First of all, one must be sure that the work is in fact equal. Two people may be
working side by side in a factory and doing the same work, but one may be doing it
twice as fast as the other; or one may be making no mistakes, while the other is
making a lot. In some kinds of work, one can solve the problem of speed if one pays
by the amount of work done and not by the hour: work paid for in this way is called
piece-work. But it is not always possible to do this, so it is sometimes useful to pay
workers at different rates, which take differences of skill into account. This usually
means that the younger and therefore less experienced worker get less than the older
and more experienced one, which seems reasonable enough.

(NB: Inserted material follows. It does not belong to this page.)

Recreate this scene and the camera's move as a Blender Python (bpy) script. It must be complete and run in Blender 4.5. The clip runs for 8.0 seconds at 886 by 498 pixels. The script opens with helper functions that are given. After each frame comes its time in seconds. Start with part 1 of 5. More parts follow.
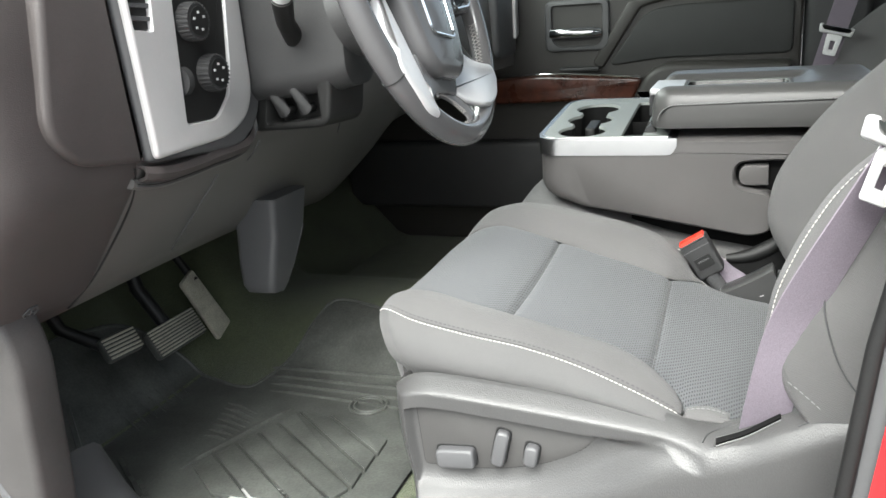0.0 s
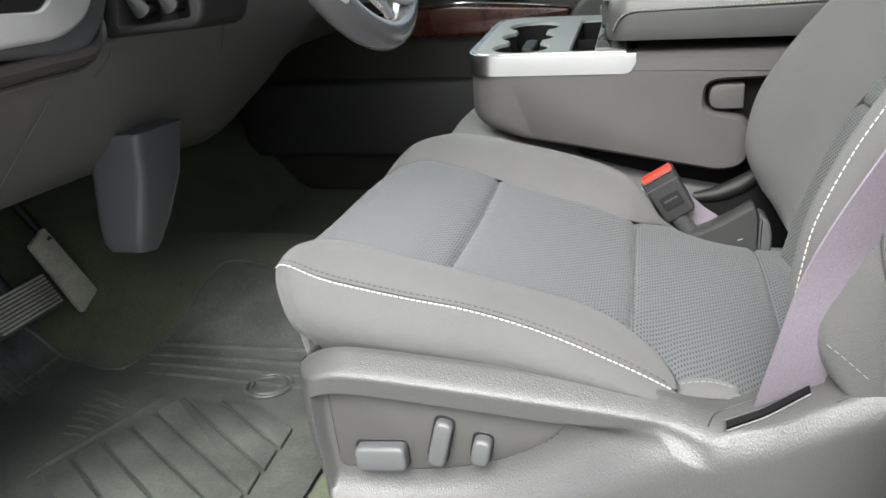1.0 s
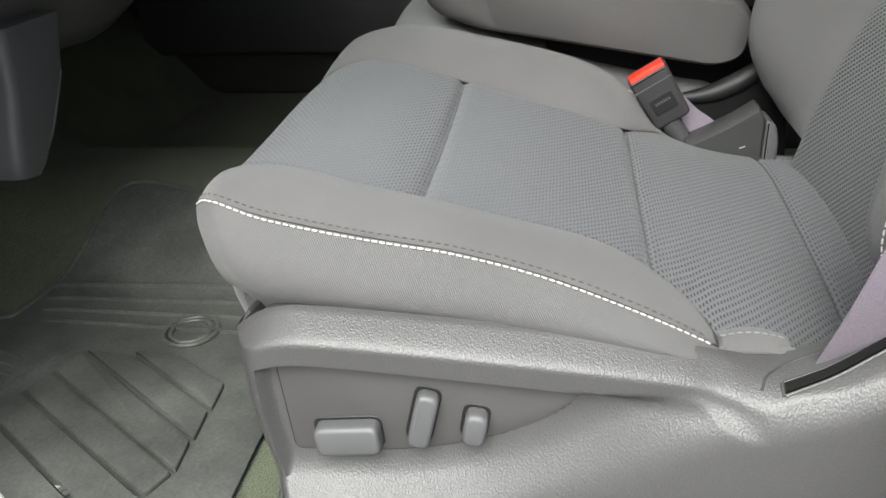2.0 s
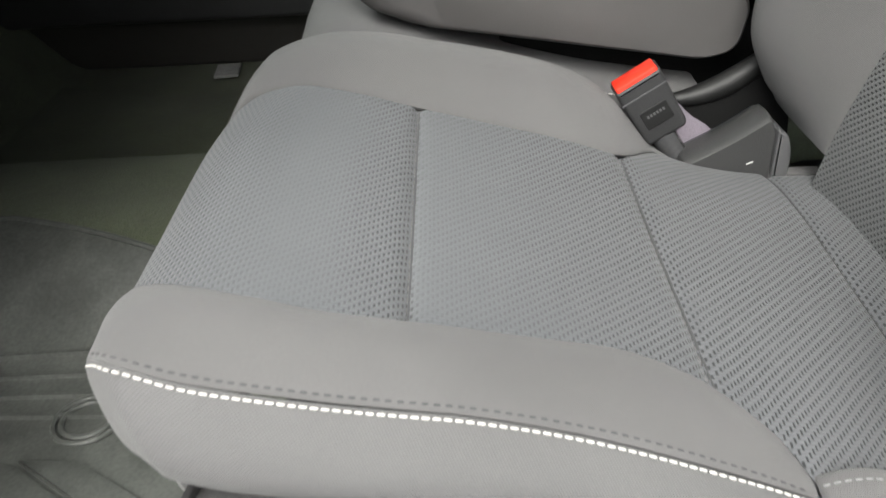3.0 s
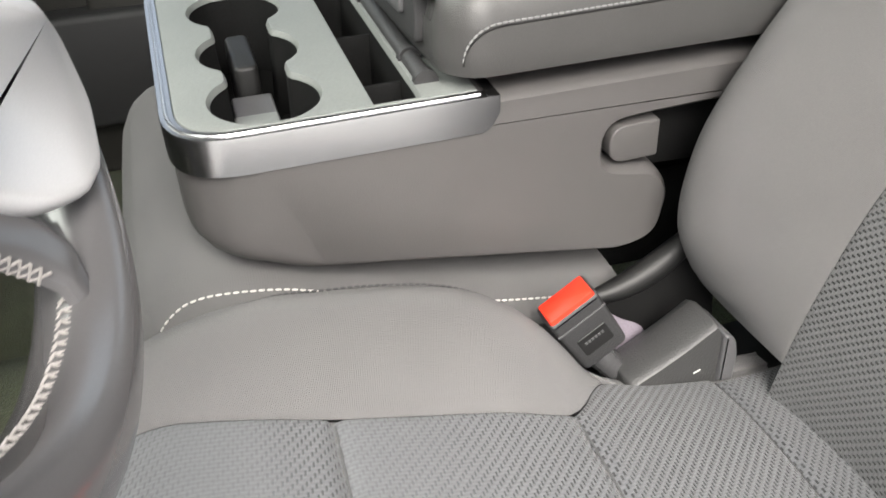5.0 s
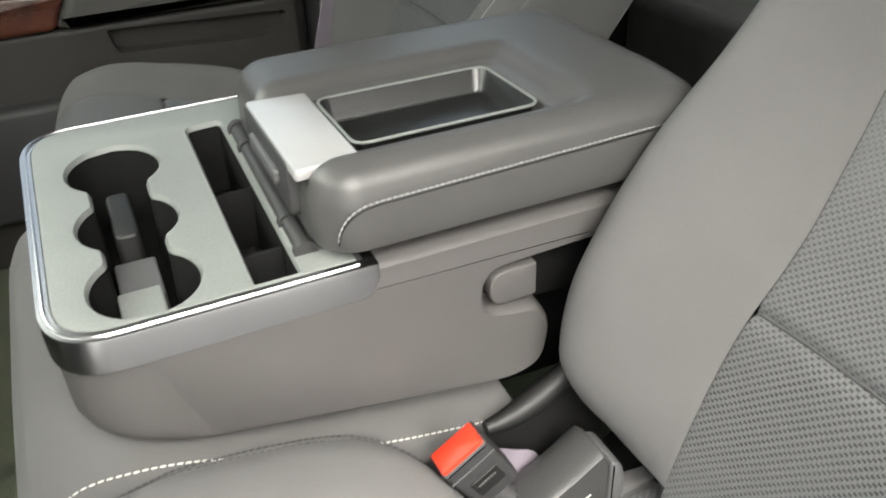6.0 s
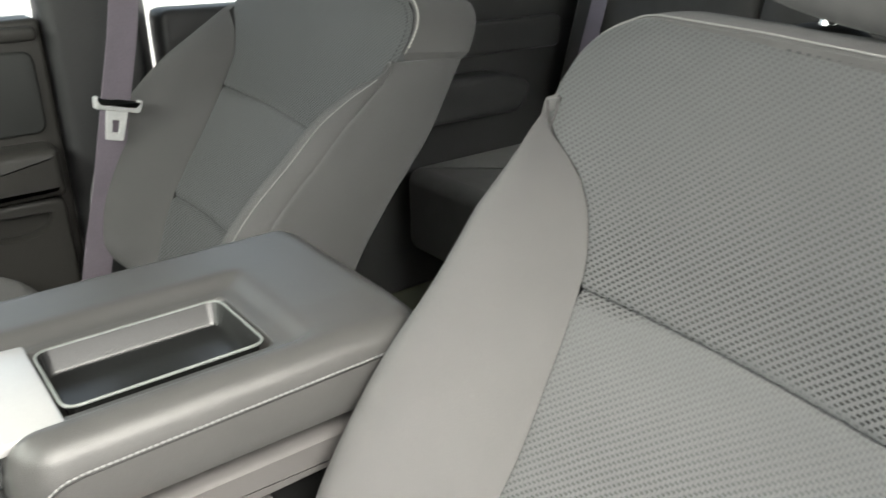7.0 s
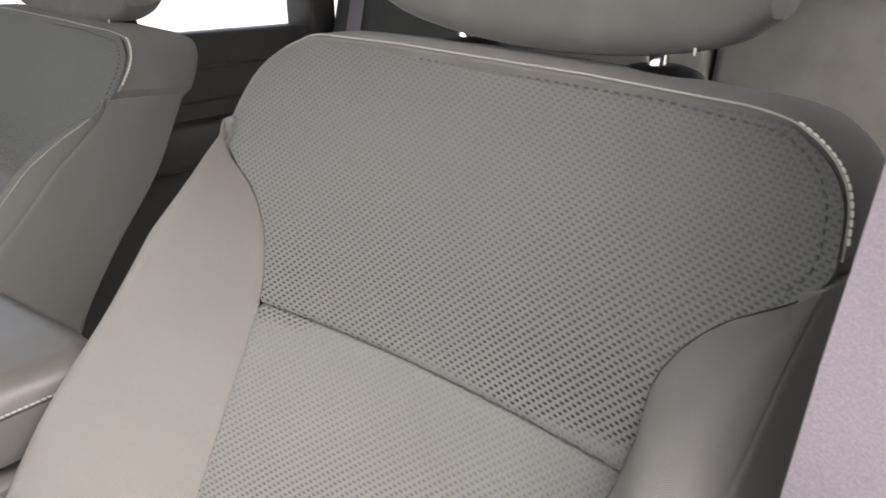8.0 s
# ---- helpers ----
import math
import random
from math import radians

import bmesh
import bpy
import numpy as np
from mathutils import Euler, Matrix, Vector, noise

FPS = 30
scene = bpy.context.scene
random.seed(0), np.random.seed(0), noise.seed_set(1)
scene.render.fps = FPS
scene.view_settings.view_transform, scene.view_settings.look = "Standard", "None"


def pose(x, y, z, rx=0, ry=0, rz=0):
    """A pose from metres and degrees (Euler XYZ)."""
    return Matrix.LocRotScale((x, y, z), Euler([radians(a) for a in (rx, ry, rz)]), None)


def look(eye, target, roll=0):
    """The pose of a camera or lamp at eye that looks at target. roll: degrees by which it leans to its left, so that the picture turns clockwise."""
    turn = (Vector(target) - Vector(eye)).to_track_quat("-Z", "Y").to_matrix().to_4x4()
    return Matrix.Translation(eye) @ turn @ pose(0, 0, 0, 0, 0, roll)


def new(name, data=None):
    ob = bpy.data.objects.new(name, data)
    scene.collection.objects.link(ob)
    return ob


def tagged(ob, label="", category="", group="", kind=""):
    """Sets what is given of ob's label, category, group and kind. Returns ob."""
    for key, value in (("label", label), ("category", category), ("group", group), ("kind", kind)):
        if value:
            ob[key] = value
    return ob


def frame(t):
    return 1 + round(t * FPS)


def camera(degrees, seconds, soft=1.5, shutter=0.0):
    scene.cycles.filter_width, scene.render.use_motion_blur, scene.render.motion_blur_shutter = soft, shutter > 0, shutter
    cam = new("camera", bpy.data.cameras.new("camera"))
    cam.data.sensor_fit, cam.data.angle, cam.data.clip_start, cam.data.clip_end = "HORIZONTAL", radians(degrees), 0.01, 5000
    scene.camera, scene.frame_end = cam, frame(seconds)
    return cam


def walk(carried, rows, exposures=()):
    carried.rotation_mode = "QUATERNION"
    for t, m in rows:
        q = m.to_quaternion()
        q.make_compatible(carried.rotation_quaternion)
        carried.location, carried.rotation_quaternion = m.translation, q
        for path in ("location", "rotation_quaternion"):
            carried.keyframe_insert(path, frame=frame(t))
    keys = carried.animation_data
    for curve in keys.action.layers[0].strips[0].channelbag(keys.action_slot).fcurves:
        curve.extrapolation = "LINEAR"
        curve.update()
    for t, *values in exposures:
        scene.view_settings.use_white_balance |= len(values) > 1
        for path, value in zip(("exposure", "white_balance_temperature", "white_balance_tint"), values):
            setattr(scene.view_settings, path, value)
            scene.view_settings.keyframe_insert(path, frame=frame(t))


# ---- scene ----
cam = camera(57.0, 8.0, shutter=0.2)
PATH = [
    (0, (0.101, -0.979, 0.729), (-0.579, 0.815, 0.163), -4.0),
    (0.5, (0.049, -0.894, 0.686), (-0.52, 0.93, 0.095), -3.4),
    (1, (0.018, -0.787, 0.641), (-0.442, 1.043, -0.023), -3.2),
    (1.2, (0.009, -0.756, 0.634), (-0.409, 1.07, -0.066), -3.0),
    (2.3, (-0.083, -0.607, 0.603), (-0.266, 1.14, -0.354), -2.4),
    (2.5, (-0.097, -0.577, 0.607), (-0.233, 1.157, -0.381), -2.3),
    (3, (-0.127, -0.457, 0.634), (-0.119, 1.238, -0.429), -2.9),
    (3.5, (-0.128, -0.354, 0.637), (-0.052, 1.35, -0.406), -3.3),
    (4, (-0.157, -0.292, 0.659), (0.026, 1.41, -0.376), -2.7),
    (4.5, (-0.184, -0.258, 0.688), (0.163, 1.418, -0.347), -2.5),
    (4.7, (-0.183, -0.244, 0.705), (0.243, 1.393, -0.364), -2.2),
    (5.8, (-0.138, -0.202, 0.808), (0.477, 1.347, -0.298), -3.0),
    (6, (-0.131, -0.201, 0.825), (0.548, 1.345, -0.247), -2.6),
    (6.5, (-0.094, -0.21, 0.857), (0.792, 1.335, -0.053), -1.6),
    (7, (-0.051, -0.229, 0.893), (1.052, 1.245, 0.111), -1.0),
    (7.5, (-0.012, -0.274, 0.897), (1.307, 1.048, 0.182), -1.1),
    (8, (0.018, -0.318, 0.871), (1.455, 0.892, 0.184), -1.5),
]
walk(cam, [(t, look(eye, target, roll)) for t, eye, target, roll in PATH], [(0, 1.74, 6280, 3), (2.5, 1.2, 6320, 5), (3.2, 1.36, 6420, 5), (4.5, 1.82, 6550, 9), (6, 1.98, 6650, 5), (7, 2.28, 6680, 4), (8, 2.36, 6880, 12)])
from mathutils import geometry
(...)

What does not appear to be so reasonable is when two equally skilled, equally fast
workers receive different rates of pay. In some countries, for instances, women are
paid less than men for the same work.
The employers' argument in places where this happens is that men usually
have a wife and children to support and women usually have not. They say the most
women workers are either unmarried and have no one to support, or have husbands
who also work and bring home money, so that it would be unjust for them to be paid
as much as a man who has a wife who does not work because she has several
children at home to look after.
This, of course, is quite true; but you do find some men workers who are unmarried
and have no one to support and some women workers who are widows and have
children to support. Other women workers, though they have no children, may have
old or sick parents and young brothers and sisters who cannot yet work.